The Johnson-Lindenstauss lemma is the following:
Let $\varepsilon\in(0,1)$, $\mathcal{P}\subseteq\mathbb{R}^d$ be a finite subset and $k\in\mathcal{O}(\varepsilon^-2\log{n})$. Then there exists a (linear) map $M:\mathbb{R}^d\rightarrow\mathbb{R}^k$ s.t. $$(1-\varepsilon)\Vert x_i - x_j \Vert^2 \leq \Vert Mx_i - Mx_j\Vert^2 \leq (1+\varepsilon)\Vert x_i - x_j\Vert^2$$ for every $x_i,x_j\in\mathcal{P}$.
In the original proof Johnson and Lindenstrauss showed that a random orthogonal projection of rank $k$ has this property with positive probabilty, and hence concluded the existence of such a map. Here a random orthogonal projection of rank $k$ is obtained by drawing a map $U\in O(\mathbb{R^d})$ from the orthogonal group on $\mathbb{R^d}$ w.r.t the Haar measure and setting $M=cU^*QU$, where $Q$ is the projection onto the first $k$ coordinates and $U^*$ is the matrix consisting of the first $k$ rows of $U^T$ and $c$ is a suitable normalizing factor.

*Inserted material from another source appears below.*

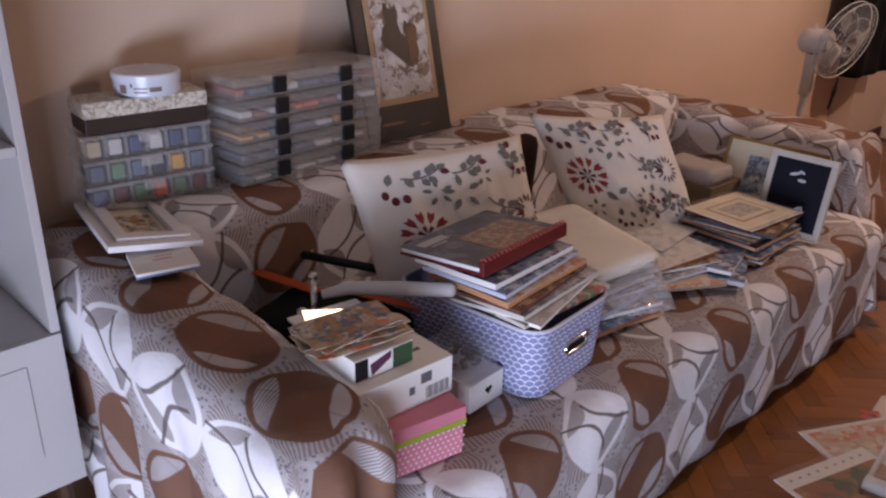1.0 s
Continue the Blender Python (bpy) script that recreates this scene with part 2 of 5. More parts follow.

Several authors claim that Dasgupta and Gupta proved that if one chooses a $k\times d$ matrix where the rows are standard Gaussian vectors scaled with a factor of $\sqrt{d/k}$ then such a matrix has the desired property with positive probability as well. Unfortunately I don't see how they come to this conclusion. What am I missing?
I think it is best if I first describe what I think happens in their proof:
Dasgupta and Gupta (http://cseweb.ucsd.edu/~dasgupta/papers/jl.pdf) observed that because $U$ is drawn according to the Haar measure, the image $Uy$ of a fixed vector $y$ on the spehre is distributed uniformly on the unit sphere, hence instead of proving concentration inequalities for random projections (which in the original proof required results on measure concentration) one can alternatively prove concentration inequalities for the projection onto a fixed subspace (namely the first $k$ coordinates) of a point distributed uniformly on the sphere. So they show that the projection onto the first $k$ coordinates of a point $p$ distributed uniformly on the sphere has expected squared length $k/d$ and the squared length additionally is sharply concentrated around this mean. When we now take two points $x,y\in\mathcal{P}$ out of the original finite set $\mathcal{P}$, we can consider the difference $z = x - y$. Since $z/\Vert z\Vert$ lies on the sphere, estimating the probability that the squared distance $\Vert M(x-y)\Vert^2 = \Vert z\Vert^2\Vert M(z/\Vert z\Vert)\Vert^2 $ of the projections of the points $x$ and $y$ is not within the desired range boils down to applying the concentration inequalities derived for the point $z/\Vert z \Vert$ on the unit sphere. The claim then follows from the simple union bound over the set $\{x-y|x,y\in\mathcal{P},x\neq y\}$.
So it seems to me that Dasgupta and Gupta still use the decomposition $M=cU^*QU$ with $U\in O(\mathbb{R}^d)$, and just simplified the proof. I mean the second line of the proof is literally "Else take a random $k$-dimensional subspace $S$ [...]".